Landscaping During a Drought


How to Maximize Landscape Watering During A Drought

  • Consider a smart controller, which monitors the weather and adjusts watering accordingly.
  • Set your spray irrigation timer to run half the normal time and run a second cycle at least half an hour later. This will dramatically reduce runoff. Clay and other soils will only absorb so much water and anything beyond that point is wasted water. Average time should be 5 minutes or less per cycle on a level site.
  • Soil may look dry, but may still have plenty of moisture. If a 6" screwdriver goes easily into the soil then wait to water.  
  • Start watering earlier and finish before 9:00am.

Watering Only One or Two Days a Week

  • Helps your trees get more water
  • Mow lawns higher and less frequently, do not take off more than 25% when mowing
  • Program your sprinkler time for multiple start times with run cycles about 5 minutes each; repeat the cycles 3-4 times at least 30 minutes apart. If runoff occurs reduce minutes per cycle

Maximize Your Landscape Water Savings

  • Check regularly for leaks and then fix them immediately.
  • Incorporate existing water saving technology into your irrigation system. New sprinkler heads and smart controllers maximize water savings.
  • If you have a water meter, learn to read your meter. It will help you determine if you have a leak.    
  • Turn on each sprinkler zone and see how much time it takes to start generating runoff for each zone. Round sprinkler time down to the nearest minute and set that time as your maximum run time for each station. Program your controller for multiple run cycles.
  • Runoff means wasted water. No runoff means the water is being absorbed by the soil.


Water Trees First

If trees are lost, it increases the surrounding temperature making everything hotter. They are also expensive to replace. Many surrounding plants depend on them, because trees offer shade and protection for some lawns and other plants that may not survive the hot sun without them. In addition, they are often homes, shelter and/or food to birds and animals, which could possibly die if they perish.

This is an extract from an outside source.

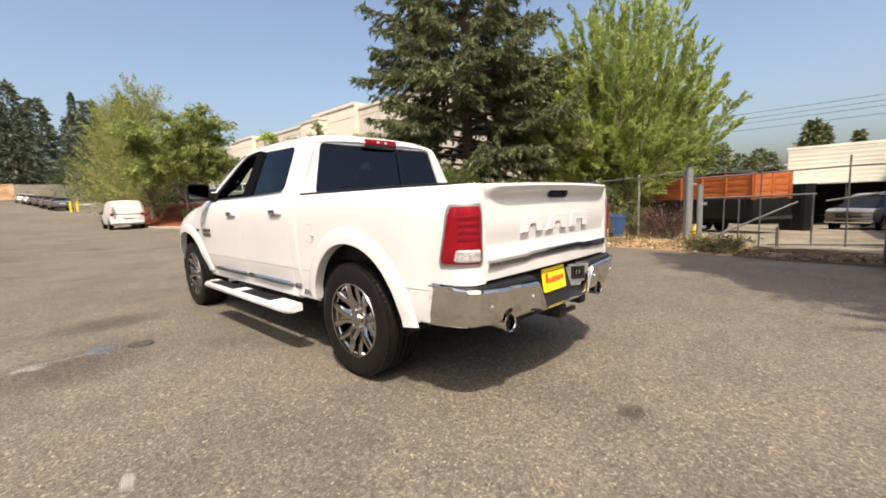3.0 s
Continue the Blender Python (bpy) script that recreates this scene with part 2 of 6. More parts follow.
def asphalt_mat():
    m = bpy.data.materials.new("worn_asphalt")
    m.use_nodes = True
    n, l = nodes_of(m)
    b = n["Principled BSDF"]
    tc = n.new("ShaderNodeTexCoord")
    def noise_tex(scale, detail=6, rough=0.6):
        t = n.new("ShaderNodeTexNoise")
        t.inputs["Scale"].default_value, t.inputs["Detail"].default_value, t.inputs["Roughness"].default_value = scale, detail, rough
        l.new(tc.outputs["Object"], t.inputs["Vector"])
        return t
    def ramp(src, stops):
        r = n.new("ShaderNodeValToRGB")
        while len(r.color_ramp.elements) < len(stops):
            r.color_ramp.elements.new(0.5)
        for e, (p, c) in zip(r.color_ramp.elements, stops):
            e.position, e.color = p, (*c, 1)
        l.new(src, r.inputs[0])
        return r
    def mul(a, b2, fac=1.0, mode='MULTIPLY'):
        x = n.new("ShaderNodeMix")
        x.data_type, x.blend_type = 'RGBA', mode
        x.inputs["Factor"].default_value = fac
        l.new(a, x.inputs[6])
        l.new(b2, x.inputs[7])
        return x.outputs[2]
    base = ramp(noise_tex(0.16, 5).outputs[0], [(0.30, (0.116, 0.103, 0.086)), (0.5, (0.145, 0.129, 0.107)), (0.72, (0.174, 0.155, 0.127))])
    patch = ramp(noise_tex(0.9, 8, 0.7).outputs[0], [(0.30, (0.70, 0.70, 0.71)), (0.52, (1, 1, 1)), (0.75, (1.16, 1.13, 1.08))])
    col = mul(base.outputs[0], patch.outputs[0])
    stone = n.new("ShaderNodeTexVoronoi")
    stone.inputs["Scale"].default_value = 108
    l.new(tc.outputs["Object"], stone.inputs["Vector"])
    sr = ramp(stone.outputs["Color"], [(0.0, (0.55, 0.55, 0.56)), (0.45, (0.92, 0.91, 0.90)), (0.80, (1.18, 1.15, 1.10)), (0.93, (2.1, 2.0, 1.8)), (1.0, (3.6, 3.4, 3.0))])
    col = mul(col, sr.outputs[0])
    grit = n.new("ShaderNodeTexVoronoi")
    grit.inputs["Scale"].default_value = 62
    l.new(tc.outputs["Object"], grit.inputs["Vector"])
    gs = ramp(grit.outputs["Color"], [(0.0, (0.52, 0.50, 0.49)), (0.22, (0.86, 0.85, 0.84)), (0.62, (1.0, 1.0, 1.0)), (0.86, (1.30, 1.27, 1.20)), (1.0, (2.3, 2.2, 2.0))])
    col = mul(col, gs.outputs[0])
    gr = ramp(noise_tex(42, 3).outputs[0], [(0.33, (0.80, 0.79, 0.78)), (0.5, (1, 1, 1)), (0.68, (1.14, 1.12, 1.09))])
    col = mul(col, gr.outputs[0])
    spots = ramp(noise_tex(0.55, 3, 0.5).outputs[0], [(0.26, (0.50, 0.48, 0.47)), (0.34, (1, 1, 1))])
    col = mul(col, spots.outputs[0])
    l.new(col, b.inputs["Base Color"])
    b.inputs["Roughness"].default_value = 0.88
    b.inputs["Specular IOR Level"].default_value = 0.3
    bn = n.new("ShaderNodeBump")
    bn.inputs["Strength"].default_value, bn.inputs["Distance"].default_value = 0.7, 0.008
    l.new(stone.outputs["Distance"], bn.inputs["Height"])
    b2 = n.new("ShaderNodeBump")
    b2.inputs["Strength"].default_value, b2.inputs["Distance"].default_value = 0.25, 0.012
    l.new(noise_tex(14, 6).outputs[0], b2.inputs["Height"])
    l.new(bn.outputs[0], b2.inputs["Normal"])
    l.new(b2.outputs[0], b.inputs["Normal"])
    return m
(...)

Ways to Maximize Water and Help Protect Your Trees

  • Drill several 4" wide holes about 24"-30" deep around the base of the tree being careful not to damage large roots. Fill the holes with compost, which will allow the water to reach the roots of the tree.
  • Another option is to put your garden hose on a timed, low drip and get the water down deep. You can also install a temporary drip system tied into a hose bib or use a soaker hose on the surface to slowly water the base of the tree.